§ **DATA EXTRACT**
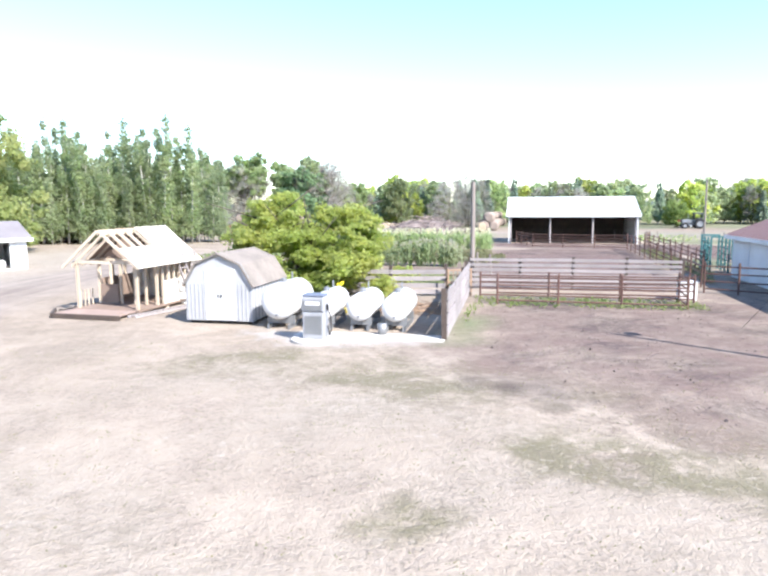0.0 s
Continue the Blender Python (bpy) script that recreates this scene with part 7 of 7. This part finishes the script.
jug.matrix_world = frame_at(-9.9, -1.85, -0.95, 0.31) @ pose(0.65, 0.2, 0.841)
vp = thing("vent_post", pose(-11.5, -1.1, 0), "short grey vent pipe behind the shack", "pipe")
part("pipe", rod(bmesh.new(), (0, 0, -0.1), (0, 0, 1.5), 0.06, None, 8), STEEL_GREY, vp)
part("cap", rod(bmesh.new(), (0, 0, 1.502), (0, 0, 1.6), 0.11, 0.05, 8), STEEL_GREY, vp)

# rough grass tufts and clods on the yard
def tufts(name, label, poly, n, h, leaf, seed, size=0.1):
    rng = np.random.default_rng(seed)
    pl = fill(poly, n, 1, 1, seed)
    qs = []
    for x, y, s, _ in pl:
        k = 7
        a = rng.uniform(0, 6.283, k)
        c = np.stack([x + 0.12 * np.cos(a), y + 0.12 * np.sin(a), np.abs(rng.normal(0.5, 0.25, k)) * h], -1)
        qs.append(quads_at(c, np.stack([np.cos(a), np.sin(a), np.full(k, 0.3)], -1), size, rng, 0.4))
    q = np.concatenate(qs)
    tagged(new(name, mesh_np(name, q.reshape(-1, 3), np.arange(len(q) * 4).reshape(-1, 4), leaf)), label, "grass", kind="stuff")


tufts("grass_tufts", "dry grass tufts scattered over the yard", [(-8, -3), (24, -4), (24, 10), (11, 12), (0, 14), (-7, 12)], 1500, 0.025, WEED_LEAF, 41, 0.014)
tufts("pen_weeds", "green weeds among the pipe panels", [(11, 14), (13.4, 21.5), (22, 19), (21.5, 17), (13, 19)], 260, 0.16, VEG_LEAF, 42, 0.05)
tufts("alley_weeds", "dry weeds under the alley fences", [(26, 24), (34, 48), (36.5, 50), (29, 29)], 700, 0.22, WEED_LEAF, 43, 0.05)
tufts("garden_grass", "green grass along the garden", [(-2, 37), (14, 31), (13, 26), (3, 29)], 2600, 0.07, VEG_LEAF, 44, 0.03)


def litter(name, label, poly, n, size, material, seed):
    """Flat scraps lying loose on the ground."""
    rng = np.random.default_rng(seed)
    pl = fill(poly, n, 1, 1, seed)
    c = np.array([(x, y, 0.05) for x, y, _, _ in pl])
    q = quads_at(c, np.tile((0.0, 0.0, 1.0), (n, 1)), size, rng, 0.25)
    tagged(new(name, mesh_np(name, q.reshape(-1, 3), np.arange(n * 4).reshape(-1, 4), material)), label, "litter", kind="stuff")


litter("corral_straw", "pale straw scraps and clods trampled into the corral", BIG_CORRAL, 700, 0.10, STRAW, 51)
litter("corral_clods", "dark clods trampled over the corral", BIG_CORRAL, 2200, 0.14, CLOD, 52)
litter("pen_clods", "dark clods trampled over the near pen", NEAR_PEN, 1000, 0.045, CLOD, 53)
litter("pen_straw", "straw scraps in the cattle pen", INNER_PEN, 140, 0.05, STRAW, 54)
litter("pasture_clods", "dark clods and stones over the bare pasture", MIDDLE, 320, 0.13, ROCK, 55)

§ **WORK TO DO**
Will you return exactly the lines above from the one with "Continue the Blender" down to the one with "q.reshape(-1, 3), np.arange(len(q)", counting both as part of the range?

§ **RESULT FOR THIS EXERCISE**
Continue the Blender Python (bpy) script that recreates this scene with part 7 of 7. This part finishes the script.
jug.matrix_world = frame_at(-9.9, -1.85, -0.95, 0.31) @ pose(0.65, 0.2, 0.841)
vp = thing("vent_post", pose(-11.5, -1.1, 0), "short grey vent pipe behind the shack", "pipe")
part("pipe", rod(bmesh.new(), (0, 0, -0.1), (0, 0, 1.5), 0.06, None, 8), STEEL_GREY, vp)
part("cap", rod(bmesh.new(), (0, 0, 1.502), (0, 0, 1.6), 0.11, 0.05, 8), STEEL_GREY, vp)

# rough grass tufts and clods on the yard
def tufts(name, label, poly, n, h, leaf, seed, size=0.1):
    rng = np.random.default_rng(seed)
    pl = fill(poly, n, 1, 1, seed)
    qs = []
    for x, y, s, _ in pl:
        k = 7
        a = rng.uniform(0, 6.283, k)
        c = np.stack([x + 0.12 * np.cos(a), y + 0.12 * np.sin(a), np.abs(rng.normal(0.5, 0.25, k)) * h], -1)
        qs.append(quads_at(c, np.stack([np.cos(a), np.sin(a), np.full(k, 0.3)], -1), size, rng, 0.4))
    q = np.concatenate(qs)
    tagged(new(name, mesh_np(name, q.reshape(-1, 3), np.arange(len(q) * 4).reshape(-1, 4), leaf)), label, "grass", kind="stuff")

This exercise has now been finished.